En marzo de 2007, Carabineros allanó la Universidad de Santiago. Se mostraron machetes, combustible, ácido y botellas, elementos destinados, supuestamente, a la fabricación de bombas molotov. Autoridades de Gobierno participaron de la exhibición a la prensa de las especies, como pruebas irrefutables del profesionalismo operativo. El rector de la universidad, sin embargo, tuvo que aclarar que el material incautado eran insumos para las actividades docentes de la Facultad de Ciencias Químicas, y que las ‘armas’ encontradas correspondían a un grupo de danza afromericana que operaba en la universidad.

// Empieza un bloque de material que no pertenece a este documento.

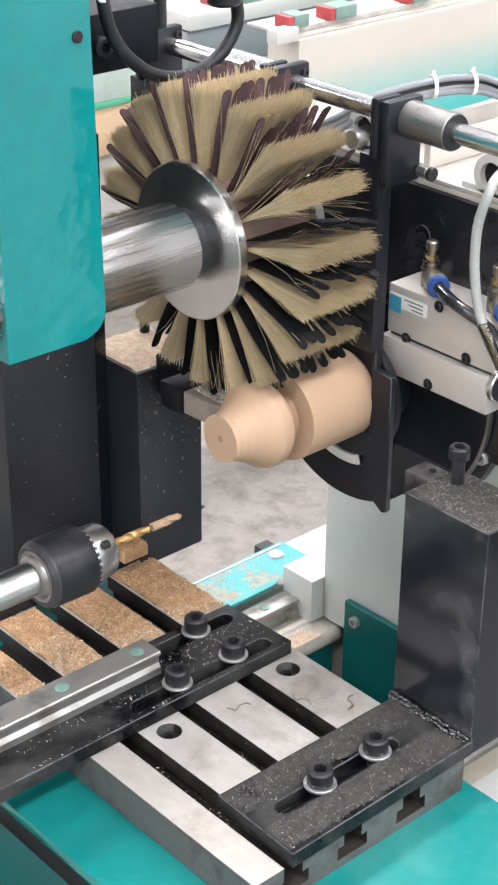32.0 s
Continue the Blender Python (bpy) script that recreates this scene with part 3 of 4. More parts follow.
# ---------------------------------------------------------------- things on the headstock top
def pillow(name, x, y):
    t = thing(name, "white cast pillow block bearing on the headstock top", "bearing", (x, y, 1160))
    part("foot", box(x - 9, x + 9, y - 24, y + 24, 1160.3, 1167, 2), WHITE, t)
    part("ring", lathe([(-9, 9), (-9, 14), (-8, 15), (8, 15), (9, 14), (9, 10)], "x", (x, y, 1174.8), 32, True), WHITE, t, "white cast bearing ring")
    # black disc fills the bore in place of its shade
    part("bore_disc", lathe([(-4, 0), (-4, 9.8), (4, 9.8), (4, 0)], "x", (x, y, 1174.8), 28), RUBBER, t, "dark disc painting the bore's shade")
    placed("screw", SCREW_SMALL, t, (x, y - 19, 1167), label="black cap screw")
    return t


pillow("pillow_block", 778, 747)
shaft2 = thing("cross_shaft", "thin bright shaft through the pillow block", "shaft", (900, 790, 1186))
part("shaft", cyl("x", (758.5, 747, 1170), 6.6, 84, 28, 0.8), CHROME, shaft2)
extr = thing("aluminium_profile", "pale aluminium extrusion lying on the headstock", "profile", (920, 700, 1160))
for k in range(2):
    part("profile_web", box(774, 900, 722 - 32 * k, 728 - 32 * k, 1160.4, 1180, 1), ALU, extr)
part("profile_face", box(774, 900, 696, 722, 1160.4, 1163, 0.5), ALU, extr)
pillow("pillow_block", 768, 626)
bundle = thing("cable_bundle", "bundle of black and grey cables tied with white straps", "cable", (820, 740, 1200))
for k in range(7):
    o = Vector((3.6 * (k % 3), 3.0 * (k % 2), 3.2 * (k // 2) - 8))
    pts = [Vector(p) + o for p in ((752, 815, 1158), (766, 798, 1162), (767, 767, 1178), (780, 749, 1193), (822, 735, 1199), (848, 725, 1199), (859, 709, 1197), (880, 660, 1180))]
    part("cable", tube(pts, 2.3, 8), [GREY, TUBE_SMOKE, TUBE_CLEAR][k % 3], bundle)
for p in ((824, 736.5, 1196), (851, 725, 1196)):
    st_ = lathe([(-1.3, 8.2), (-1.3, 8.8), (1.3, 8.8), (1.3, 8.2)], "x", (0, 0, 0), 24, True)
    bmesh.ops.transform(st_, matrix=Matrix.Translation(p) @ Matrix.Rotation(radians(-22), 4, "Z") @ Matrix.Diagonal((1, 0.82, 0.95, 1)), verts=st_.verts)
    tie = part("strap", st_, PLASTIC_WHITE, bundle, "white cable tie")
    part("tie_tail", box(p[0] - 1.2, p[0] + 1.2, p[1] - 1, p[1] + 0.2, p[2] + 7, p[2] + 11, 0.3), PLASTIC_WHITE, tie)

# ---------------------------------------------------------------- neighbouring machine and distance
other = thing("router_bed", "cream painted bed of another machine with guide rails", "machine bed", (1900, 1520, 0))
part("side_panel", box(1424, 3600, 1500, 1560, 500, 985, 4), TWO_TONE, other, "large cream panel shading into teal")
part("leg", box(1600, 3500, 1510, 1550, 0, 499.6, 2), CREAM, other)
part("top_edge", box(1424, 3600, 1506, 1600, 985.3, 989, 1), CREAM, other)
part("end_block", box(1386, 1423.5, 1500, 1520, 984, 1002, 2), WHITE, other, "white end block")
part("rail", box(1424, 3600, 1515, 1530, 989.3, 997, 1), STEEL, other, "steel guide rail")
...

Aquel bochorno es el ejemplo de una historia recurrente, construida por el mismo discurso: para combatir a un enemigo que está provocando daños sociales irreparables, debemos dotar a las policías de mayores atribuciones para esa lucha. Quienes han criticado esas iniciativas fueron tratados como una especie de cómplices de los delitos que se cometen. Toda esa retórica ha contado con el apoyo incondicional de las autoridades del Ministerio del Interior, con indiferencia de la coalición que haya gobernado durante estas décadas.
La crisis de Carabineros en buena parte fue posible por ese alegato de la política, que entre otras cosas implicó la extensión de sus competencias, la amplitud de los fondos públicos entregados y un reclutamiento intenso con poco tiempo de formación, sin que el Congreso operara con el escrutinio elemental que le exige el sistema democrático. Han sido los escándalos de estos últimos años los que permiten mirar ese pasado de omisiones. Los mismos que rasgan vestiduras hoy por el actuar de las policías son los que alimentaron esa arenga durante años.

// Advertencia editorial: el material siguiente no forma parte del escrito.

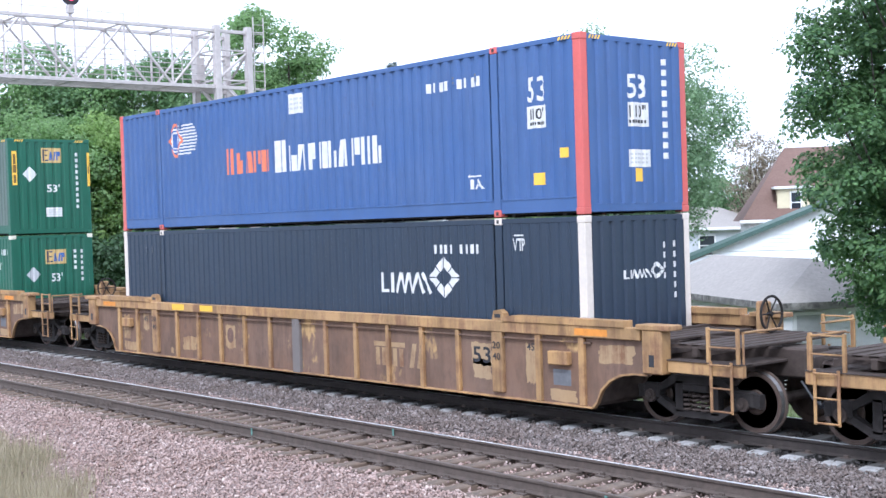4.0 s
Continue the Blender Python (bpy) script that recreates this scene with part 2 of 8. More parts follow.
RUST_CAR = paint("rusty_brown_car_paint", (0.178, 0.098, 0.060), wear=(0.105, 0.062, 0.048), amount=0.5, fade=0.2, patch=(0.46, 0.29, 0.125), patch_at=0.62, rough=0.75, seed=3, pits=1)
TAN_CAR = paint("worn_yellow_car_paint", (0.44, 0.255, 0.10), wear=(0.17, 0.08, 0.045), amount=0.72, fade=0.2, rough=0.65, seed=5, pits=1)
OCHRE_CAR = paint("orange_brown_car_paint", (0.285, 0.133, 0.040), wear=(0.12, 0.056, 0.028), amount=0.68, fade=0.15, rough=0.6, seed=1, pits=1)
OCHRE_TOP = paint("orange_brown_rail_paint", (0.38, 0.188, 0.056), wear=(0.20, 0.09, 0.04), amount=0.5, fade=0.15, rough=0.6, seed=6, pits=1)
BROWN_CAR = paint("brown_yellow_car_paint", (0.248, 0.130, 0.050), wear=(0.12, 0.056, 0.03), amount=0.72, fade=0.2, rough=0.7, seed=8, pits=1)
CHORD_TAN = paint("yellow_tan_rail_paint", (0.48, 0.275, 0.098), wear=(0.24, 0.115, 0.055), amount=0.5, fade=0.2, rough=0.6, seed=13, pits=1)
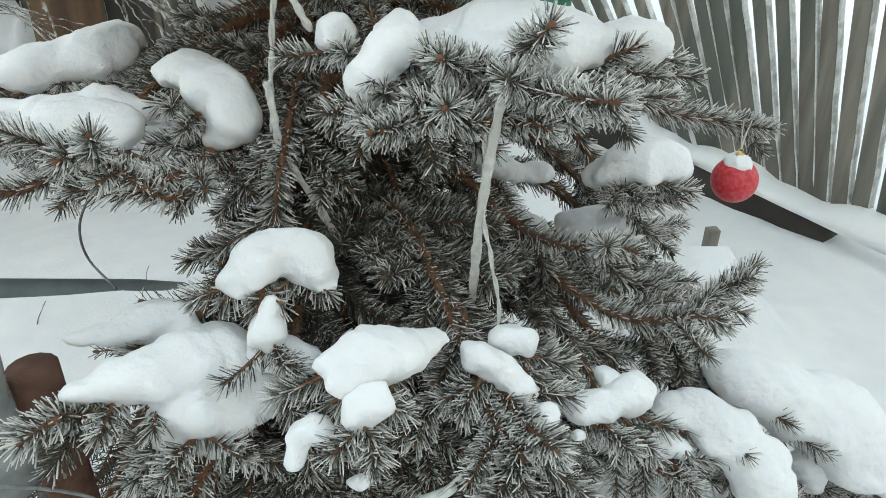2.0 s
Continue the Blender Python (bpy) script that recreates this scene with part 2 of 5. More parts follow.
def sheet(fx, nu, nv, lo, hi):
    """A grid sheet: fx gives x, y, z from two arrays."""
    u, v = np.meshgrid(np.linspace(lo[0], hi[0], nu), np.linspace(lo[1], hi[1], nv), indexing="ij")
    p = np.stack(fx(u, v), -1).reshape(-1, 3)
    i, j = np.meshgrid(np.arange(nu - 1), np.arange(nv - 1), indexing="ij")
    a = i * nv + j
    f = np.concatenate([np.stack([a, a + nv, a + nv + 1], -1).reshape(-1, 3), np.stack([a, a + nv + 1, a + 1], -1).reshape(-1, 3)])
    return p, f


def wave(x, y, seed=0.0):
    """Smooth uneven hills between about -1 and 1."""
    return (np.sin(x * 1.7 + seed) * np.cos(y * 1.3 - seed) + 0.6 * np.sin(x * 3.1 + y * 2.3 + 2 * seed) + 0.35 * np.sin(x * 6.3 - y * 5.1 + seed) + 0.2 * np.sin(11 * x + 3 * seed) * np.cos(9.7 * y)) / 2


# ---- snow clumps: soft unions of balls, made all at once ----
CLUMPS = []


def snow(label, *pts, flat=0.86, rough=0.004, group="snow on the spruce", step=0.6):
    """A clump of snow along points (x, y, z, radius)."""
    balls = []
    for i, p in enumerate(pts):
        balls.append(np.array(p, dtype=float))
        if i + 1 < len(pts):
            q = np.array(pts[i + 1], dtype=float)
            k = int(np.linalg.norm(q[:3] - np.array(p[:3])) / (step * min(p[3], q[3])))
            for j in range(1, k):
                m = np.array(p) + (q - np.array(p)) * j / k
                m[:3] += RNG.normal(0, 0.16 * m[3], 3) * (1, 1, 0.5)
                m[3] *= RNG.uniform(0.85, 1.12)
                balls.append(m)
    for m in list(balls):
        for _ in range(3):
            w = RNG.normal(0, 1, 3)
            w /= np.linalg.norm(w)
            balls.append(np.array([*(m[:3] + w * (0.95, 0.95, 0.55) * m[3]), m[3] * RNG.uniform(0.3, 0.62)]))
    grow = 1.07
    balls = [np.array([b[0], b[1], b[2] + 0.25 * b[3], b[3] * grow]) for b in balls]
    CLUMPS.append((label, balls, flat, rough, group))


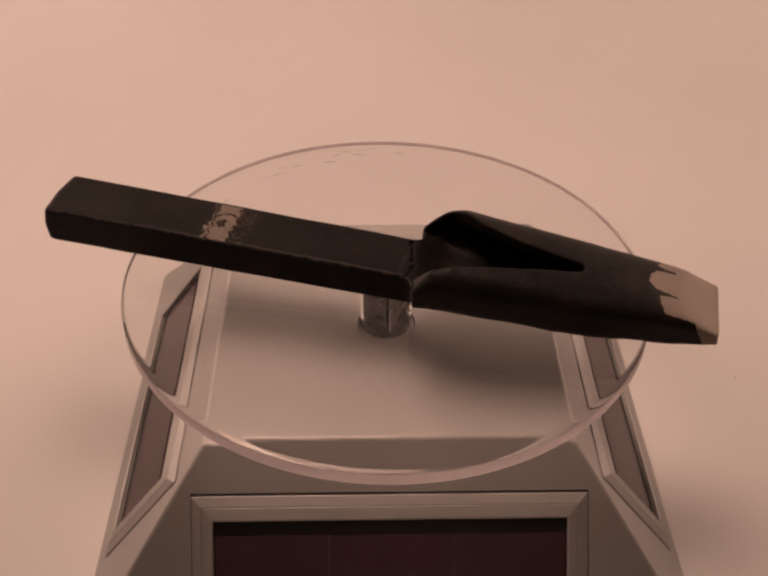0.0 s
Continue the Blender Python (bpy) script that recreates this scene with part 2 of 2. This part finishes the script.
            for o in (shared["frame"], shared["tray"]):
                c = o.copy()
                scene.collection.objects.link(c)
                c.matrix_basis = rot
                if o is shared["tray"]:
                    for s in shared["cells"][:5 if k == 2 else 3]:
                        d = s.copy()
                        scene.collection.objects.link(d)
                        d.parent = c
    # bearing sleeve in the hole
    bm = bmesh.new()
    bmesh.ops.create_cone(bm, segments=48, radius1=0.0332 * K, radius2=0.0332 * K, depth=0.012 * K, cap_ends=True,
                          matrix=Matrix.Translation(Vector((0, -0.0089 * K, (TOP - 0.0082 - FLOOR) * K))))
    part("bearing", bm, SILVER, base, "dark bearing well under the post")
    base.matrix_basis = pose(0, 0.0089 * K, 0, 0, 0, 1.25)
    return base


stand()

# ---- acrylic turntable ----
DISC_TOP, DISC_R, DISC_T = -0.7608, 0.3090, 0.017
LEAN = radians(1.18)
LEAN_WAY = radians(-45.9)


def lathe(bm, profile, n=160):
    """A closed body turned round z from (radius, height) pairs."""
    loops = []
    for r, z in profile:
        if r <= 0:
            loops.append([bm.verts.new((0, 0, z))])
        else:
            loops.append([bm.verts.new((r * math.cos(2 * math.pi * i / n), r * math.sin(2 * math.pi * i / n), z)) for i in range(n)])
    for a, b in zip(loops, loops[1:]):
        for i in range(n):
            j = (i + 1) % n
            vs = [a[0]] if len(a) == 1 else [a[i], a[j]]
            vs += [b[0]] if len(b) == 1 else [b[j], b[i]]
            bm.faces.new(vs)
    bmesh.ops.recalc_face_normals(bm, faces=bm.faces)


TABLE_Z = (DISC_TOP - FLOOR) * K
TOOL_Z = (-0.768 - FLOOR) * K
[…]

La muerte de Francisco Martínez por los disparos de un carabinero en Panguipulli nos exige volver sobre lo mismo, especialmente porque insta a recordar casos similares. Aunque algunos buscan relativizar los hechos, o bien encontrar una explicación a la reacción del policía, la muerte violenta de personas en manos de agentes del Estado es siempre un asunto de derechos humanos.
Como recordó la Corte Suprema en 2018, si el Estado no ha instruido adecuadamente a los funcionarios autorizados para el uso de armas de fuego, especialmente bajo condiciones de tensión, no sólo es responsable quien ejecuta el disparo; lo es también el Estado por omitir la capacitación correcta, obligación que exige algo más que dictar e informar el contenido de un protocolo.
Décadas de una mala política pública están terminando no sólo en un alto costo económico para los contribuyentes, sino que también en algo mucho grave: la pérdida de vidas humanas y la desintegración de la confianza en las policías, sin la cual no hay orden público posible.